Why Land Sells Below Market: Motivated Seller Scenarios You Can Target
Below-market deals usually come from urgency or friction—situations where the seller values speed and certainty over maximizing price. Common scenarios include:
- Distressed or time-sensitive sales: tax problems, debt pressure, or a need for quick liquidity
- Inherited land: heirs who don’t live nearby, don’t want upkeep, or can’t agree on a plan
- Corporate divestitures: organizations selling non-core parcels or simplifying operations
Your job is to confirm the discount is real. Always ask: “What problem is the seller solving?” Then verify there isn’t a bigger hidden issue—boundary disputes, clouded title, or adverse possession risk.
Where Cheap Land Deals Actually Come From in Louisiana (Modern Playbook)
Today’s best buyers use a blended approach: online discovery + offline networking + public records. This stack increases deal flow and reduces competition.
Network Locally (Neighbors Know First)
In smaller communities, word travels faster than listings. Talk to neighbors, local contractors, hunting clubs, farmers, and timber operators. They often know who is tired of paying taxes on unused land—or who is ready to sell after a storm, a family event, or a lease change.
Track Public Auctions and Government Disposals
Tax-delinquent parcels and surplus property sales can create opportunities—especially when other bidders underestimate cleanup work, access verification, or quiet-title requirements.
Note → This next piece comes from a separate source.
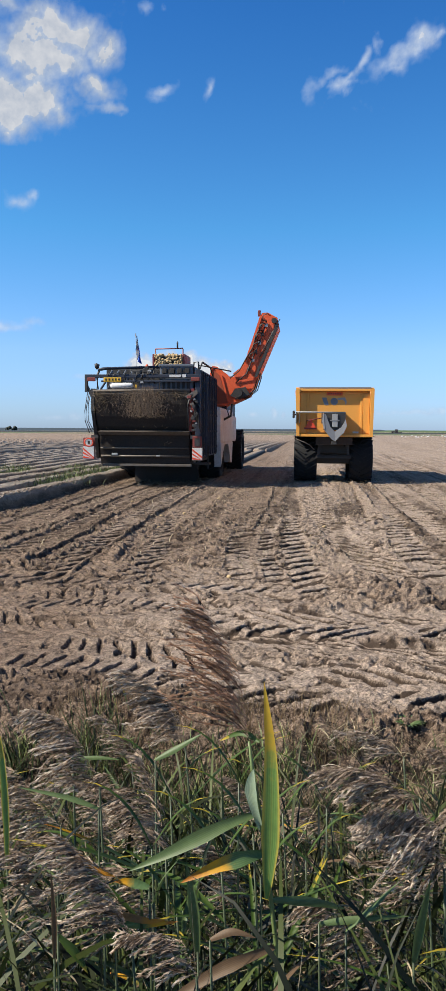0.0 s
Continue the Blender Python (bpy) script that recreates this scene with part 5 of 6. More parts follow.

Always budget time for due diligence and understand redemption and confirmation processes where applicable.
Watch for Farm and Timber Lease Transitions
When a lease expires or an operator consolidates acreage, owners sometimes sell “non-essential” parcels—especially isolated tracts that are hard to manage. These can price below nearby farm-ready land because they need access improvements or clearing.
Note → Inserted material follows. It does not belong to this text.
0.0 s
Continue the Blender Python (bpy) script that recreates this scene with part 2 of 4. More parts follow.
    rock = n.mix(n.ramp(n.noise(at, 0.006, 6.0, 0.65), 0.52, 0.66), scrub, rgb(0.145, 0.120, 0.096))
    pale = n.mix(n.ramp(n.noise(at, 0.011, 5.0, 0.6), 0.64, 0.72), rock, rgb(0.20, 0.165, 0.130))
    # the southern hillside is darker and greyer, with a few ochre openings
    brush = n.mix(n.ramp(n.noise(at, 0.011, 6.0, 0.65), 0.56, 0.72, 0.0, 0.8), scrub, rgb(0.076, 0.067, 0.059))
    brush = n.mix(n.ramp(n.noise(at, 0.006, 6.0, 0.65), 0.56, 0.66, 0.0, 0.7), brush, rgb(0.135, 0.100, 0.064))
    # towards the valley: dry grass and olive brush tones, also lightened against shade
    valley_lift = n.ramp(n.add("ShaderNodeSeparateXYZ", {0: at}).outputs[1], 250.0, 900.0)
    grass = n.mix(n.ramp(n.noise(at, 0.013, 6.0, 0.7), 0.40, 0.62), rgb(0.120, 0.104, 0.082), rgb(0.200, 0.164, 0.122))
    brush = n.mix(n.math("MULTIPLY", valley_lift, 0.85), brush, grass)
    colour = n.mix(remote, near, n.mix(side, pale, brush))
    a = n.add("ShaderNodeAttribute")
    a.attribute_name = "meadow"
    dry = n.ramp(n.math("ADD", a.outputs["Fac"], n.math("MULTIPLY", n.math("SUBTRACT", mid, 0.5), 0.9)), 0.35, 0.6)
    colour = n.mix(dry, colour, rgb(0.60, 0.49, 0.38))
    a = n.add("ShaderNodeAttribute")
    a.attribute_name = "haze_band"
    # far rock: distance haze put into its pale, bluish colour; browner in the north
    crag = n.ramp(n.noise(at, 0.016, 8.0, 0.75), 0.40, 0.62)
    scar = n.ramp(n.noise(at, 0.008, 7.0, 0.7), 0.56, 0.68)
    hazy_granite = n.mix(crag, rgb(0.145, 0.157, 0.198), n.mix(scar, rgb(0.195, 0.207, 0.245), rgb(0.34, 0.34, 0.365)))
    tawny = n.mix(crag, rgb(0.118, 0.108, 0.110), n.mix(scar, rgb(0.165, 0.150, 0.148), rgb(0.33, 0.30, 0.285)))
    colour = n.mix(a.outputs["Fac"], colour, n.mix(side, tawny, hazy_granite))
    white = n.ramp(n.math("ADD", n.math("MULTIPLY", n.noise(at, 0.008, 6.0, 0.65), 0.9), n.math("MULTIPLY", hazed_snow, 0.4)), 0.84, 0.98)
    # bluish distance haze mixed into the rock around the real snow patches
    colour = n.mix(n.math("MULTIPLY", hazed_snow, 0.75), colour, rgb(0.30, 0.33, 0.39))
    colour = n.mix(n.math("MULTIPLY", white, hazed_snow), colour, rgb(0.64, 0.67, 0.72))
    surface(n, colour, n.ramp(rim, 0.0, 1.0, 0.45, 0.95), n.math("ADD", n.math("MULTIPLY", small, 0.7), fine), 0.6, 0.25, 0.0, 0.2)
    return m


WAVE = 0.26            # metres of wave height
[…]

Set Up Hyper-Specific Listing Alerts
Use saved searches with strict filters (parish, road frontage, flood tolerance, acreage band, and price ceiling). Alerts help you move early, and speed matters because the best-priced land can disappear quickly once it hits major platforms.
Negotiation and Offer Strategy for Discounted Land
Discount land deals usually close because the buyer removes uncertainty. Strengthen your offer by:
- Making clean terms: simple timelines, clear contingencies, and fast earnest money when appropriate
- Proving you did the homework: show comps and itemized improvement costs to justify price
- Offering flexible structures: consider seller financing, phased closings, or purchasing “as-is” with a title cure timeline
In many Louisiana markets, buyers often consider land “below market” when it trades meaningfully under typical local comps for comparable access and usability. Your goal is to identify a discount that remains a discount after you pay for access, utilities, and site prep.
Final Thoughts
Finding cheap land in Louisiana takes more than scrolling listings. Louisiana spans 33 million acres of land per mykisscountry937.com, and with 89.3% privately owned per 973thedawg.com, many of the best opportunities stay local, quiet, and relationship-driven. Use sold comps, verify access and title, price infrastructure realistically, and target motivated-seller situations. When you combine online alerts with boots-on-the-ground intelligence, you put yourself in position to buy land that fits your budget and your plan—without inheriting someone else’s problems.
Frequently Asked Questions (FAQs)
What types of Louisiana land usually sell the cheapest?
Remote wooded parcels, land without legal access, and tracts lacking nearby utilities often sell at the steepest discounts. Odd-shaped or very small rural parcels can also price lower because they limit building options and resale demand.
What are red flags to avoid when buying cheap land in Louisiana?
Major warning signs include unclear boundaries, missing deeds, unresolved successions, unpaid taxes, and access that is not legally documented. Be cautious when a deal seems “too good” without a clear reason; it can signal title defects, disputes, or use limitations.
What closing costs apply when buying land in Louisiana?
Common costs include title work and title insurance, attorney or closing fees, recording fees, survey expenses, inspections (when applicable), and taxes or stamps. Total closing costs often vary widely based on transaction structure and property complexity.
Can a private landowner sell directly to a buyer in Louisiana?
Yes. Private sales are legal when both parties follow proper deed execution and recording requirements. Even in direct sales, most buyers still use a title professional and often an attorney to reduce risk.
What financing options work if I don’t have all-cash?
Depending on the property and seller, you may use seller financing, installment land contracts, lease-to-purchase arrangements, or land loans. Many rural tracts do not qualify for conventional mortgages, so flexible terms often unlock better opportunities.
Are there tax incentives for agricultural or timber land in Louisiana?
Some agricultural and timber uses can qualify for preferential assessment or program-based treatment depending on parish rules and property use. Confirm eligibility with the parish assessor and any applicable state programs before you buy.